[Records with scene code]
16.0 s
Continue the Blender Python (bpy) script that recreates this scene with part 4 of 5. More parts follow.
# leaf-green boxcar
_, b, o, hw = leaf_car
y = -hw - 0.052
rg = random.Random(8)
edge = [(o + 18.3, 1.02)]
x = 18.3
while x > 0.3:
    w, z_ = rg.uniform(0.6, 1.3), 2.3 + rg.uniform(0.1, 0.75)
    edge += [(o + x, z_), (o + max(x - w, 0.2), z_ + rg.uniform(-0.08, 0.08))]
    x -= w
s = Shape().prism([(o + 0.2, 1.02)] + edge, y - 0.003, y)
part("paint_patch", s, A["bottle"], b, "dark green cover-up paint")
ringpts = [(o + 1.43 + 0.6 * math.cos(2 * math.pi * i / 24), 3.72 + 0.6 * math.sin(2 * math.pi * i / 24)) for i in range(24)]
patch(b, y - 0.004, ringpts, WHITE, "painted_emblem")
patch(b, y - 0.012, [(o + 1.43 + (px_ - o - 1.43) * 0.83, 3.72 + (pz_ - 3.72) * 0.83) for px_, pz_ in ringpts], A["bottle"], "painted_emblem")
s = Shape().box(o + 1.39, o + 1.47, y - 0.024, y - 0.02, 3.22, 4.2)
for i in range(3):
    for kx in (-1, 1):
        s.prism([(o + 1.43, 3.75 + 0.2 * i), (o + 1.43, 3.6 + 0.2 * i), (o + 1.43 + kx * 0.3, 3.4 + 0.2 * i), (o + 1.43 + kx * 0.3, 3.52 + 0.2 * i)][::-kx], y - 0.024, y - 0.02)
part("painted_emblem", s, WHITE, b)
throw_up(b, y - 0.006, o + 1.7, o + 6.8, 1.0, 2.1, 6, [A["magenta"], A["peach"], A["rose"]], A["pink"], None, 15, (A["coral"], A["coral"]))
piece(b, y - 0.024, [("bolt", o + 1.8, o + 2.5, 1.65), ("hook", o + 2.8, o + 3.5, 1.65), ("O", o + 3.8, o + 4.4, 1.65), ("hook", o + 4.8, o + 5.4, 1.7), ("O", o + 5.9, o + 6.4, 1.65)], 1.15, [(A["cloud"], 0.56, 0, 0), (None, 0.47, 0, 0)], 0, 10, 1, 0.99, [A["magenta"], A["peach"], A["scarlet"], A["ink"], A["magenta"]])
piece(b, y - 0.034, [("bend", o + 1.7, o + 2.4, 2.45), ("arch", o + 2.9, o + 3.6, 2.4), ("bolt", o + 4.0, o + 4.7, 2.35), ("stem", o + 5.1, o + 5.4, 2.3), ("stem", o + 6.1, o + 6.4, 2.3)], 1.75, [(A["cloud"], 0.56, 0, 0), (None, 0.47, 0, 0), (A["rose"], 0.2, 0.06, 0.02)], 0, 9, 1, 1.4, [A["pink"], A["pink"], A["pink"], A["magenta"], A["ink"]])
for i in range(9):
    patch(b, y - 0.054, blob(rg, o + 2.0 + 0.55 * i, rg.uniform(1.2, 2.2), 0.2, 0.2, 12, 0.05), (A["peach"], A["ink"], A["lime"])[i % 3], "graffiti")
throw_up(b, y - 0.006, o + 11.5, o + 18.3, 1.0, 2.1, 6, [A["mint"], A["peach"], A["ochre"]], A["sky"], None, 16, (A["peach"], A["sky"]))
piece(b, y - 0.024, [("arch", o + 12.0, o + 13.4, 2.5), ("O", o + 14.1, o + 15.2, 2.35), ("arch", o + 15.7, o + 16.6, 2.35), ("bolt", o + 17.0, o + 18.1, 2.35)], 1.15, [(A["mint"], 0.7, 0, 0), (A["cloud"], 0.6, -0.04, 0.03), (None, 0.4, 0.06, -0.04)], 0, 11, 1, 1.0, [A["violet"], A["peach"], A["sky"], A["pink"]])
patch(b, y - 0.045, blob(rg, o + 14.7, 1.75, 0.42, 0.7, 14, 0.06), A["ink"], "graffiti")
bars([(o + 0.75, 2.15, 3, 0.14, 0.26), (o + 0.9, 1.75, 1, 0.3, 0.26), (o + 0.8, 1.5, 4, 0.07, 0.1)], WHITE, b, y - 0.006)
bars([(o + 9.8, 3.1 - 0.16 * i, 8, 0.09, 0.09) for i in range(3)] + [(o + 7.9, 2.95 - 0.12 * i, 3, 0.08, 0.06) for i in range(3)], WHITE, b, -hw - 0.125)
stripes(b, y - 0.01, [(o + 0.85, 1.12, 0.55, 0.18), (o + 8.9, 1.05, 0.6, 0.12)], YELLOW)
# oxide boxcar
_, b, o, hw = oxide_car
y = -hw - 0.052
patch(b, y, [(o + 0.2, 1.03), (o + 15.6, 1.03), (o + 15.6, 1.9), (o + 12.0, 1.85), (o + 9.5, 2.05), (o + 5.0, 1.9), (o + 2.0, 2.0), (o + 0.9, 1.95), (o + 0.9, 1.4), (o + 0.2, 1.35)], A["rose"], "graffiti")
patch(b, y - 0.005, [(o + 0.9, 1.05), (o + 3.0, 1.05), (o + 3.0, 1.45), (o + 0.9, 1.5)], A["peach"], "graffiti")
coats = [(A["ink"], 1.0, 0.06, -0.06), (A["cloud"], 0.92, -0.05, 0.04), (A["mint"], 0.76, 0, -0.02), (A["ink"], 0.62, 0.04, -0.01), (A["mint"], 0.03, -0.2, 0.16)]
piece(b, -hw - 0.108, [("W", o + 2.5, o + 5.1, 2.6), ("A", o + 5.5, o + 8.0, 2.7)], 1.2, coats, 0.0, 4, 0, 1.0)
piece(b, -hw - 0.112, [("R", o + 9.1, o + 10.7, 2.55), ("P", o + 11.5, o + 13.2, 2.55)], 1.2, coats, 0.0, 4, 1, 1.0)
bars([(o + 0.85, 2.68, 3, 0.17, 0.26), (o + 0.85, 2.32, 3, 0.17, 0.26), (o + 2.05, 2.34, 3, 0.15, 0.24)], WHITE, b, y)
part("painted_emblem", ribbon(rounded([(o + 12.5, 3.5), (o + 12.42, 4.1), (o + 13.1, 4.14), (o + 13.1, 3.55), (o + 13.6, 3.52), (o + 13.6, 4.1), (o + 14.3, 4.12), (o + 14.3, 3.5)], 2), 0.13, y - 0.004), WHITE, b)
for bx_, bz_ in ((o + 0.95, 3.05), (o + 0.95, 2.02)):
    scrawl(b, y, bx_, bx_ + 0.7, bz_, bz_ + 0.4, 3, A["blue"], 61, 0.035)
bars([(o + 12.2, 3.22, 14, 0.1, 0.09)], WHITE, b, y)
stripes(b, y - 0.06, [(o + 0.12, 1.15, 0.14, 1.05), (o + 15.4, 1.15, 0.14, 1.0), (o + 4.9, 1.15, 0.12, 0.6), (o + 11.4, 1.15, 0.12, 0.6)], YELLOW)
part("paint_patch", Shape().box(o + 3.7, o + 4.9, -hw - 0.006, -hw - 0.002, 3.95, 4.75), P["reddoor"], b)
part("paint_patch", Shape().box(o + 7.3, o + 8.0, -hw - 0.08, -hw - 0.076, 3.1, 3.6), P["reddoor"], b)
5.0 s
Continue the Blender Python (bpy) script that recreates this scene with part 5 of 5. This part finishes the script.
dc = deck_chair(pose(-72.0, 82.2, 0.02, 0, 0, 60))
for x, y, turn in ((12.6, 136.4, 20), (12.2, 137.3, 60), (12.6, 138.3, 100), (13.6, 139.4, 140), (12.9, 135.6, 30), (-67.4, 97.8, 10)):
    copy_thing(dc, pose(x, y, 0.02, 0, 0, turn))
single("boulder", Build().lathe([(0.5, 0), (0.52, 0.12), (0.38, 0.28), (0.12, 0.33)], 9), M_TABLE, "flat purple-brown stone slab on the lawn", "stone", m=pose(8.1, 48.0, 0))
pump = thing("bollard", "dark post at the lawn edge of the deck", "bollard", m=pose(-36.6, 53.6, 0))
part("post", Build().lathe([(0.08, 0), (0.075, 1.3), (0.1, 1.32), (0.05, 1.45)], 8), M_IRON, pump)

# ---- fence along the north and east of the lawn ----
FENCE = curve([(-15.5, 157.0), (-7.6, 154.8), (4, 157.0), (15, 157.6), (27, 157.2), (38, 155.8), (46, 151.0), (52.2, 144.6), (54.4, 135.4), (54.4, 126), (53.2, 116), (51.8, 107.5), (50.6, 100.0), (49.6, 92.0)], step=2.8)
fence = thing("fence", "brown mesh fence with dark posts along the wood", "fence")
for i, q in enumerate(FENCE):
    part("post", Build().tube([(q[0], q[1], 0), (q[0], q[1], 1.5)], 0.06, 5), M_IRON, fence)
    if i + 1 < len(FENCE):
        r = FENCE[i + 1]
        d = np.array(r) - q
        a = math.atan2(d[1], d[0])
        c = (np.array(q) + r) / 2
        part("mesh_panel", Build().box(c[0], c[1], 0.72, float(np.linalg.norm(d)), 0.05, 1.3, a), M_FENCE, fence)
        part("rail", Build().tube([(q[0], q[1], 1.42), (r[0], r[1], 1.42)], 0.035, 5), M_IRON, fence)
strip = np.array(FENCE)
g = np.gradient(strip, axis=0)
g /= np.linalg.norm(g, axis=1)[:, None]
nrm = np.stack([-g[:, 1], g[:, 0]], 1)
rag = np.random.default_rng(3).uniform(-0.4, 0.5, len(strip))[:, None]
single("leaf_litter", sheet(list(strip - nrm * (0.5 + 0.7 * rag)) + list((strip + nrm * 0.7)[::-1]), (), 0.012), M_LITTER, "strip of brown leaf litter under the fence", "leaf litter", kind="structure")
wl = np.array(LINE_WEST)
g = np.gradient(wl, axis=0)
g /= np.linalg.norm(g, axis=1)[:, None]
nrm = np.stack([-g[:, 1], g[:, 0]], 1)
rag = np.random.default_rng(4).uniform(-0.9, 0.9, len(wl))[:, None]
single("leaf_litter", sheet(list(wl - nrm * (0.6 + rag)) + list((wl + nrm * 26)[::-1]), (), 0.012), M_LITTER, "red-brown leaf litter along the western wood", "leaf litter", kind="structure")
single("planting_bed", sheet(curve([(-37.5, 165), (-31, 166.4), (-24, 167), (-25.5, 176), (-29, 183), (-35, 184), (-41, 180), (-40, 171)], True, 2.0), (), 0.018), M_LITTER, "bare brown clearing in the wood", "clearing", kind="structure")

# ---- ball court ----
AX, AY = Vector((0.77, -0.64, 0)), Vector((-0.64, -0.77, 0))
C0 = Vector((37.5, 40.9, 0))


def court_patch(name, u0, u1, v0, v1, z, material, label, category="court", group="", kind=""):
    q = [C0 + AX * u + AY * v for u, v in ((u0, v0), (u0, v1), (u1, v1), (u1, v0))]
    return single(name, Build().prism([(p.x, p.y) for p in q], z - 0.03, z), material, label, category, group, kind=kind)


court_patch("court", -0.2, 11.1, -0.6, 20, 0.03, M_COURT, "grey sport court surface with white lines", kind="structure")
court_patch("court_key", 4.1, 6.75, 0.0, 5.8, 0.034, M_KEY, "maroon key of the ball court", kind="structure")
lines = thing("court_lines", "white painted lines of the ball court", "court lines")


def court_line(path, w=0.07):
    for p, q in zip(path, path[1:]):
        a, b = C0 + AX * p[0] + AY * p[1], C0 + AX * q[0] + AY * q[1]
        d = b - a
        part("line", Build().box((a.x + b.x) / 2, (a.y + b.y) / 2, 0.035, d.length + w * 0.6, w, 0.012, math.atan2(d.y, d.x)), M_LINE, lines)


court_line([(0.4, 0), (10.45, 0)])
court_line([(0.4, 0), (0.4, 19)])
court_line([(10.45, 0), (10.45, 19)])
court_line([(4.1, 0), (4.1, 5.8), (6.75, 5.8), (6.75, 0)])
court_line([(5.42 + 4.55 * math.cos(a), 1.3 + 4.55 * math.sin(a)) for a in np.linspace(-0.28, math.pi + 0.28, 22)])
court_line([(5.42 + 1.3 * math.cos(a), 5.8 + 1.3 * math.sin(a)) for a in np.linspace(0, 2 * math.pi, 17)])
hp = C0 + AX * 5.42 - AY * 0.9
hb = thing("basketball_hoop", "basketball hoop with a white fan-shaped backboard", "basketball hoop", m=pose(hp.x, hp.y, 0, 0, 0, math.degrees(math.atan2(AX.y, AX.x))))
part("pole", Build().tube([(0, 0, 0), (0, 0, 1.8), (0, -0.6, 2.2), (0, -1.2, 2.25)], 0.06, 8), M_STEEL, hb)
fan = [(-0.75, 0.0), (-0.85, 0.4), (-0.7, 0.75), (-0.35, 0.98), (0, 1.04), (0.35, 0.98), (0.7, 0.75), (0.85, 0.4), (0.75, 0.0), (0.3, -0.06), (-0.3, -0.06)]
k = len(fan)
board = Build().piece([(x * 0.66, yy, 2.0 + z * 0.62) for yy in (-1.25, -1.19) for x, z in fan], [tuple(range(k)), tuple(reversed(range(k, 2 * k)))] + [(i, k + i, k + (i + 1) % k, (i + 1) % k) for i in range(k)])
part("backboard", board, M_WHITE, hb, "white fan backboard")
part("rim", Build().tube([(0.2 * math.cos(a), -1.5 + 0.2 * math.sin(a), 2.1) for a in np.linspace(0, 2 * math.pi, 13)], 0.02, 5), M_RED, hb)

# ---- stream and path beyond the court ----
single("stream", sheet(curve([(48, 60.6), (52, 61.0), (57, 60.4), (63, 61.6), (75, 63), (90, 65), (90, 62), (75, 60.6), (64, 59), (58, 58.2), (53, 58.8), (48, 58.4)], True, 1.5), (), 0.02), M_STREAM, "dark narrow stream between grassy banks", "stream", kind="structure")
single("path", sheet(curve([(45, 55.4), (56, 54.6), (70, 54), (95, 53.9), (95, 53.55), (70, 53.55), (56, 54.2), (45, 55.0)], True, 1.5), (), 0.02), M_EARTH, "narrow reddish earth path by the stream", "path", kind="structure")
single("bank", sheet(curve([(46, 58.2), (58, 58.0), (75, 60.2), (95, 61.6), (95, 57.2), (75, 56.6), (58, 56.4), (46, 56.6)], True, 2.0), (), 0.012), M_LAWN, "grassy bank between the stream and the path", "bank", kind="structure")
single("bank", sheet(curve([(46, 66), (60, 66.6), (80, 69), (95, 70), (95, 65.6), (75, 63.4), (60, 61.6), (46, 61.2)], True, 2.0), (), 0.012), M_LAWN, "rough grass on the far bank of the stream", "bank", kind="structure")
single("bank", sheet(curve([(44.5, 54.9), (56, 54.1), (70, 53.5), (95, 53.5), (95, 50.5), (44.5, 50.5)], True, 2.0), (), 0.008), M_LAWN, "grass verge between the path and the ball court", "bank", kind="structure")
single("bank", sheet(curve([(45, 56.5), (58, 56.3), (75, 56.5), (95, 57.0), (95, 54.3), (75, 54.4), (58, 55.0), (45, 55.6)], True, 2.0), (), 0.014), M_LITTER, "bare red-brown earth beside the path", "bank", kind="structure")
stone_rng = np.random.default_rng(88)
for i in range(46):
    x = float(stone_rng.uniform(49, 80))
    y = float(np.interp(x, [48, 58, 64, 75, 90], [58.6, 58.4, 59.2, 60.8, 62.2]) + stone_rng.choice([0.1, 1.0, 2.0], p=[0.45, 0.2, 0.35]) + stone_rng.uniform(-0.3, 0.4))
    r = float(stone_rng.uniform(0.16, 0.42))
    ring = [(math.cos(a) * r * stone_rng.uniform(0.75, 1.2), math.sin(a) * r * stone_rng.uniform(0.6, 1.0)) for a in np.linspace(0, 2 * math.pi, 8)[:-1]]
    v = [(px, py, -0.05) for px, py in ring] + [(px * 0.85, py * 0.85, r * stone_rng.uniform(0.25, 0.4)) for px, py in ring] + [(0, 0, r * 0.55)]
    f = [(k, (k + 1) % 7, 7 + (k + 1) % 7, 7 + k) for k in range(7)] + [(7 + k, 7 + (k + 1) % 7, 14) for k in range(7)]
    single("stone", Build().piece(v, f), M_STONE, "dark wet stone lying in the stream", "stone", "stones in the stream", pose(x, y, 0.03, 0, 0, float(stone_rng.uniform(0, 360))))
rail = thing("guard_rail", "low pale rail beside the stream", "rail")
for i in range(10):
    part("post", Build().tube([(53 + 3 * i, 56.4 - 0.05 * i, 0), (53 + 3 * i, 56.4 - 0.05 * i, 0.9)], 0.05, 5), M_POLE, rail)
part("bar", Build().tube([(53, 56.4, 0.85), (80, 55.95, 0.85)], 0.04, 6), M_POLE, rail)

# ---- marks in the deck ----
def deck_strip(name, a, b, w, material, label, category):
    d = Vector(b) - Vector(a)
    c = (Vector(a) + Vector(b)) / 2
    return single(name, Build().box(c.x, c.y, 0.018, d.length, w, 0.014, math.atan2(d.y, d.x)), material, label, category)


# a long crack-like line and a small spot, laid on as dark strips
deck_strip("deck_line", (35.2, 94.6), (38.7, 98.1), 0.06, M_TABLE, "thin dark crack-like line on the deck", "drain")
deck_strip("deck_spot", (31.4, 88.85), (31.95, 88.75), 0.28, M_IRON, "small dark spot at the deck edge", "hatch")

[Your task]
Go through the records and pull out each line that includes the word "Continue".

[Written solution]
Continue the Blender Python (bpy) script that recreates this scene with part 4 of 5. More parts follow.
Continue the Blender Python (bpy) script that recreates this scene with part 5 of 5. This part finishes the script.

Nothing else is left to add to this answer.